A medida que pasaban los días empecé a considerar la Gran Muralla como una Gran Metáfora, pues me rodeaban personas con las que no podía comunicarme y un mundo en el que yo era incapaz de penetrar. Mi situación se volvía cada vez más extraña. Debía escribir, pero ¿sobre qué? No había más prensa que en chino, así que no comprendía nada. Al principio había pedido al compañero Li que me tradujese algunos textos, pero en su traducción todos los artículos empezaban con las palabras: «Como señala el dirigente Mao» o «Siguiendo las indicaciones del dirigente Mao», etc. ¿Cómo iba a saber si de verdad los periódicos decían esto? Mi único enlace con el mundo exterior era el compañero Li, quien a la vez se convertía en la más hermética de las barreras. A toda petición mía —para una cita, una entrevista, un viaje— me contestaba invariablemente: «Lo transmitiré a la redacción.» Sin embargo, jamás llegó respuesta alguna. Tampoco podía salir solo: el compañero Li me seguía a todas partes. De todos modos, ¿adónde podía ir? ¿A quién iba a visitar? No conocía la ciudad, no conocía a nadie, no tenía teléfono (sólo el compañero Li tenía uno).
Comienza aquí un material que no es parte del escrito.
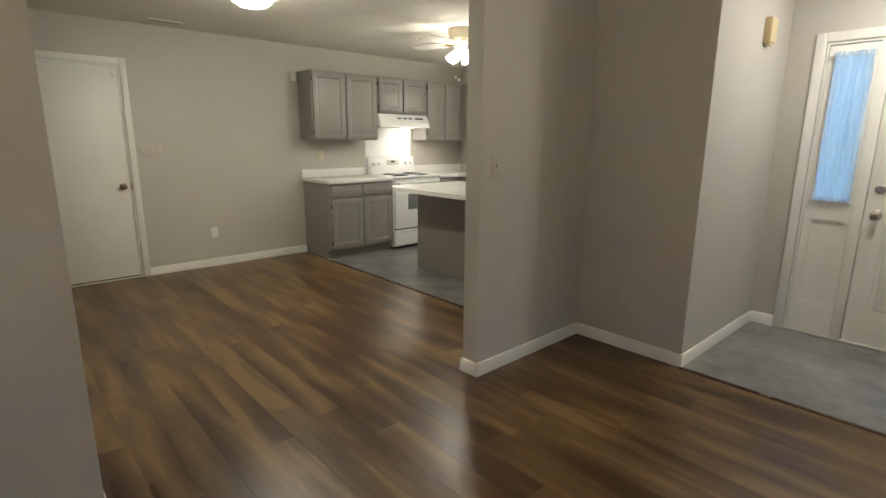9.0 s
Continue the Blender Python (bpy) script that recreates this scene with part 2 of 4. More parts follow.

Y, sobre todo, no conocía la lengua. Es cierto que, por mi propia cuenta, había empezado a estudiarla desde el primer momento. Es cierto que había intentado atravesar la jungla de los jeroglíficos e ideogramas chinos, pero no tardé en llegar a un callejón sin salida: la polisemia. No hacía mucho había leído en algún lugar que existían más de ochenta traducciones inglesas de Tao Te King (la biblia del taoísmo) y que todas eran competentes y fehacientes y al mismo tiempo ¡diametralmente distintas! Se hundió la tierra bajo mis pies. No, pensé, no me las arreglaré, no podré con esto. Los ideogramas bailaban ante mis ojos, parpadeaban y titilaban, cambiaban de aspecto y posición, modificaban sus relaciones y ligazones, sus configuraciones y dependencias, se multiplicaban y se dividían, formaban pilones y columnas, unos sustituían a otros, formas con «ao» aparecían —a saber cómo en signos con «ou», o de repente confundía el signo «eng» con el signo «ong», ¡lo que constituía el más garrafal de los errores!